Well, her uncle, Bollywood playback singer Toshi Sabri spoke to Hindustan Times and said the most tone deaf things any person could say about the kids. But let me not get ahead of myself. India Today quotes Sabri as saying, “Hamare bachche ke bare mein humein pata hai naah ki hamara bacha kaisa hai! Uska nature hai waisa… Agle hi pal woh khelne chali jaati hai. Agar aap usko chod do toh woh kahengi main mazzak kar rahi thi. Uske nature ki wajah se chod denge toh woh padai bhi nahi kar paayengi. (We know about our child better. Haya’s nature is such that after being scolded, the next minute she runs off to play. But, because of her nature if we don’t push her, she won’t study.),” Toshi told HT.

He further claims that it was an attempt by mother to make her child study who is otherwise very stubborn. He further added that no one should form a judgement about the parenting techniques of her sister after viewing a 1.5 min video.

“Ek maa ki mamta hai, judgment nahi kar sakte hain. Jisne usko 9 months kokh mein rakha hai. Ab agar bachche zidd karenge toh unko padana likhana chod dein kya? Bachon ko paalna asaan nahi hota. (One can’t judge a mother’s love for the child by seeing a short video. If children throw tantrums, then should we stop teaching them? It’s not easy to raise children)”, Toshi said.

No child is born with labels. No child is stubborn. In fact, I’d be willing to bet that Haya is stubborn because she is treated the way she is in the video. With no understanding of a child in general and her own needs in particular. And seriously, when you equate love to abuse, a child grows up believing she isn’t worth kindness, respect and gentleness, all of which signify genuine love. Sabri here says if she isn’t reprimanded in that way, she won’t study. So what? She’s young enough to not have to study if she doesn’t want to. I come from experience: my daughter refused to write when she was forced to do so at age three and four. I changed schools because I knew the school that didn’t understand children was not the school for her. She started writing after age 6. Today, at a newly minted 9, she has a beautiful hand and I am so very glad that the decision I took then paid off. I was worried too, what if she doesn’t learn the skills she needs for life. But she has. And I worried for no reason. But this is not my story, so I will not digress.

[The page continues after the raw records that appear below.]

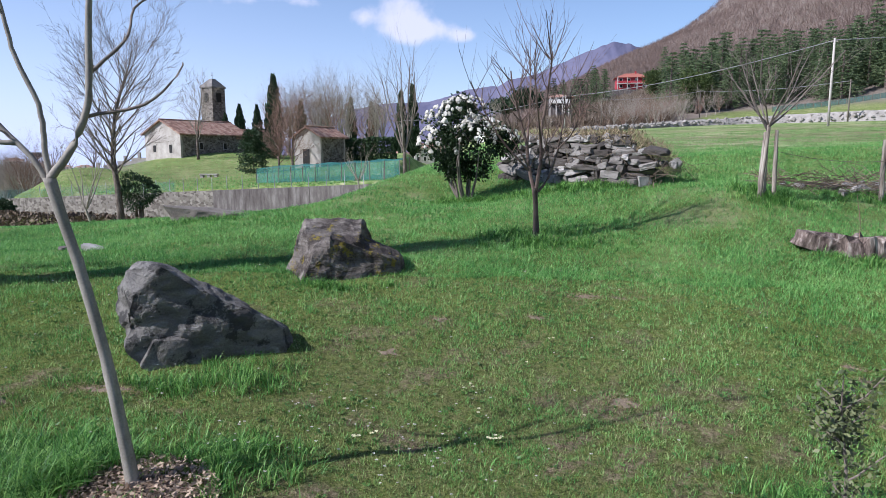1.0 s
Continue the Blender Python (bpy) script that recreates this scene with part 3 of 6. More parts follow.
def cypress(place, h, r, seed, label, group="cypresses"):
    rng = random.Random(seed)
    t = thing("cypress", place, label, "cypress tree", group)
    part("trunk", Geo().tube([(0, 0, -0.3), (0, 0, h * 0.5), (0, 0, h * 0.9)], [r * 0.22, r * 0.14, 0.03], 6), "old_bark", t)
    g = Geo()
    for _ in range(1500):
        k = rng.random() ** 0.85
        prof = r * min(1.0, (k / 0.12) ** 0.6) * (1 - max(0, (k - 0.35) / 0.65) ** 1.6) * (1 + 0.12 * math.sin(k * 30 + seed))
        w = rng.uniform(0, 6.283)
        rr = prof * rng.uniform(0.55, 1.05)
        p = Vector((rr * math.cos(w), rr * math.sin(w), 0.25 + k * (h - 0.4)))
        g.leaf(p, h * 0.07 * rng.uniform(0.6, 1.2), rng, Vector((math.cos(w) * 0.3, math.sin(w) * 0.3, 1)).normalized(), 0.5)
    part("crown", g, "cypress_leaf", t)
    return t


def conifer(place, h, r, seed, label, mat="cedar_leaf", group="conifers on the slope"):
    """A cedar or fir: level tiers of sprays round a straight trunk."""
    rng = random.Random(seed)
    t = thing("conifer", place, label, "conifer", group)
    part("trunk", Geo().tube([(0, 0, -0.5), (0, 0, h * 0.5), (0, 0, h * 0.97)], [r * 0.09, r * 0.06, 0.03], 6), "old_bark", t)
    g = Geo()
    tiers = 17
    for i in range(tiers):
        k = i / (tiers - 1)
        z = h * (0.06 + 0.92 * k)
        reach = r * (1 - k) ** 0.75 * rng.uniform(0.75, 1.15) + 0.2
        for _ in range(int(7 + 8 * (1 - k))):
            w = rng.uniform(0, 6.283)
            l = reach * rng.uniform(0.65, 1.15)
            d = Vector((math.cos(w), math.sin(w), 0))
            for s in range(8):
                q = d * (l * (s + 0.7) / 8) + Vector((rng.gauss(0, 0.15), rng.gauss(0, 0.15), z + l * 0.10 - 0.25 * l * ((s + 0.7) / 8) ** 1.6 + rng.gauss(0, 0.08)))
                dd = (d + Vector((rng.gauss(0, 0.8), rng.gauss(0, 0.8), rng.uniform(-0.4, 0.1)))).normalized()
                g.leaf(q, h * 0.055 * rng.uniform(0.6, 1.4), rng, dd, 0.26)
    part("crown", g, mat, t)
    return t


def round_tree(name, place, label, category, h, r, seed, mat, trunk=0.35, flat=0.6, count=1500, size=0.35, group=""):
    rng = random.Random(seed)
    t = thing(name, place, label, category, group)
    part("trunk", Geo().tube(wander((0, 0, -0.3), (0, 0, 1), h * (trunk + 0.3), 5, 0.05, 0, rng), [r * 0.1, r * 0.08, r * 0.07, r * 0.06, r * 0.05, r * 0.03], 7), "old_bark", t, smooth=True)
    g = Geo()
    for i in range(9):
        w = rng.uniform(0, 6.283)
        k = rng.uniform(0.1, 0.62) * r
        c = (math.cos(w) * k, math.sin(w) * k, h * (1 - (1 - trunk) / 2) + rng.uniform(-0.22, 0.22) * h * (1 - trunk))
        leaf_lump(g, c, (r * 0.5, r * 0.5, r * 0.5 * flat), count // 9, size, rng, 0.3)
    part("crown", g, mat, t)
    return t


# ---- church, tower and farm hut ----
def framed(origin, axis):
    """A pose whose y runs along axis (a plan direction) and whose x points to its right."""
    a = Vector((axis[0], axis[1], 0)).normalized()
    b = Vector((a.y, -a.x, 0))
    m = Matrix.Identity(4)
    m.col[0], m.col[1], m.col[2], m.col[3] = (*b, 0), (*a, 0), (0, 0, 1, 0), (*origin, 1)
    return m


def gable_house(name, m, w, l, eave, ridge, wall, side_wall, roof, label, openings, overhang=0.45, category="house"):
    """x from -w to 0 is the gable's width, y from 0 to l its length; openings: face, place, sill, width, height."""
    t = thing(name, (0, 0, 0), label, category)
    t.matrix_basis = m
    th = 0.4
    base = -2.0
    front = Geo()
    front.v += [(-w, 0, base), (0, 0, base), (0, 0, eave), (-w / 2, 0, ridge), (-w, 0, eave), (-w, th, base), (0, th, base), (0, th, eave), (-w / 2, th, ridge), (-w, th, eave)]
    front.f += [(0, 1, 2, 3, 4), (9, 8, 7, 6, 5), (1, 6, 7, 2), (5, 0, 4, 9), (4, 3, 8, 9), (3, 2, 7, 8)]
    part("gable_wall", front, wall, t)
    back = Geo()
    back.v = [(x, y + l - th, z) for x, y, z in front.v]
    back.f = list(front.f)
    part("gable_wall", back, wall, t)
    part("long_wall", Geo().box((-th, th, base), (-0.003, l - th, eave)), side_wall, t)
    part("long_wall", Geo().box((-w + 0.003, th, base), (-w + th, l - th, eave)), side_wall, t)
    rg = Geo()
    o, tk = overhang, 0.22
    s = (ridge - eave) / (w / 2)
    for sx in (0, 1):
        x0, x1 = (o, -w / 2) if sx == 0 else (-w - o, -w / 2)
        z0, z1 = eave - s * o + 0.02, ridge + 0.02
        n = len(rg.v)
        rg.v += [(x0, -o, z0), (x0, l + o, z0), (x1, l + o, z1), (x1, -o, z1), (x0, -o, z0 + tk), (x0, l + o, z0 + tk), (x1, l + o, z1 + tk), (x1, -o, z1 + tk)]
        rg.f += [tuple(n + i for i in q) for q in ((0, 1, 2, 3), (4, 7, 6, 5), (0, 4, 5, 1), (1, 5, 6, 2), (3, 2, 6, 7), (0, 3, 7, 4))]
    r = part("roof", rg, roof, t)
    part("ridge_cap", Geo().tube([(-w / 2, -o, ridge + tk), (-w / 2, l + o, ridge + tk)], [0.14, 0.14], 6), roof, r)
    for face, at, sill, ow, oh in openings:
        if face == "front":
            fr, hole = ((at - ow / 2 - 0.12, -0.06, sill - 0.12), (at + ow / 2 + 0.12, -0.004, sill + oh + 0.12)), ((at - ow / 2, -0.075, sill), (at + ow / 2, -0.06, sill + oh))
        else:
            fr, hole = ((0.004, at - ow / 2 - 0.1, sill - 0.1), (0.06, at + ow / 2 + 0.1, sill + oh + 0.1)), ((0.06, at - ow / 2, sill), (0.075, at + ow / 2, sill + oh))
        wn = part("window" if oh < 1.8 else "door", Geo().box(*fr), "plaster", t, "stone surround with a dark opening")
        part("pane", Geo().box(*hole), "shade_opening", wn)
    return t


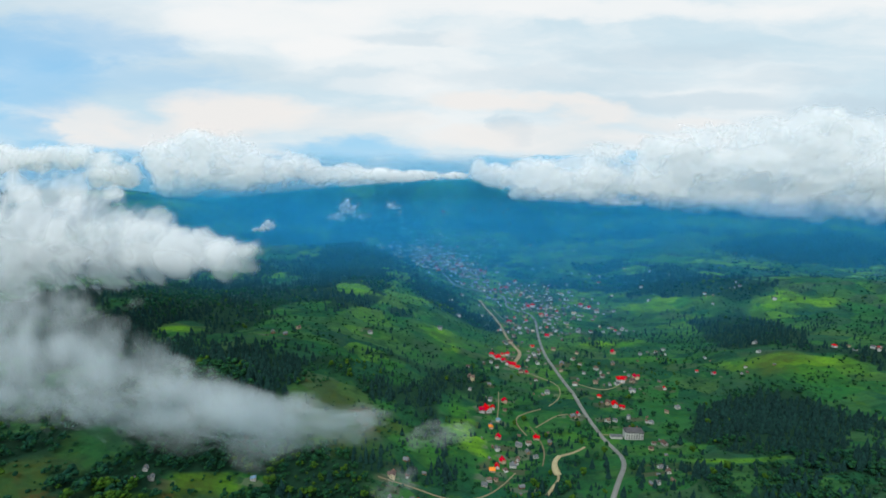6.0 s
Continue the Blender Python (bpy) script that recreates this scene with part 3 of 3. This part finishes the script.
build_bank("cloud_bank", [
    (-186, 625, 250, 17, 24, 13), (-221, 640, 238, 28, 30, 21), (-270, 655, 241, 37, 36, 28), (-335, 680, 243, 53, 44, 40), (-414, 710, 245, 70, 50, 54), (-530, 750, 252, 94, 60, 88), (-687, 800, 268, 129, 70, 95), (-905, 860, 268, 171, 80, 100),
], 5, 4.0, M_CLOUD_SIDE, "thick white cloud bank resting on the western hillside", 6, thin=0.2)
build_bank("cumulus", [
    (-1176, 2280, 362, 117, 70, 124), (-1023, 2300, 404, 192, 80, 99), (-908, 2300, 325, 281, 80, 100), (-1152, 2270, 266, 133, 60, 68), (-672, 2320, 336, 189, 60, 69), (-488, 2340, 312, 164, 50, 52), (-286, 2360, 308, 206, 40, 36), (-80, 2380, 312, 130, 30, 26), (60, 2390, 314, 90, 26, 18),
], 4, 7.0, M_CLOUD_FAR, "heaped white cumulus cloud above the blue mountain", 7, fray=1.15)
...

I will go back to Sabri equating motherhood, love and abuse with each other. Just because a woman carried a child for nine months in her womb doesn’t mean she knows how to care for her child. Nor does it mean her love can surpass her own frustrations. Loving a child and dealing with a child are two different things. One is an emotion that comes from caring day in and day out for a baby; one that emerges from responding to need and actually rearing a child from day one. The other is dealing with your own inadequacies as people first, and a parent next, and then dealing with the child with patience and understanding. To actually get what the child needs, connect with the child and treat it accordingly. This one tight slap that Indians love is entirely useless when it comes to teaching and instructing. It’s useless in any way but I don’t mind the once-in-a-while rap on the knuckles to correct behaviour, but definitely not when you are teaching a child.  A little patience goes a long way.

All I want to say is sure, don’t judge the mum (as hard as it is for me to not) but let’s not also confuse abuse for love. I hope Haya’s mother changes the way she treats Haya and understands what her child needs.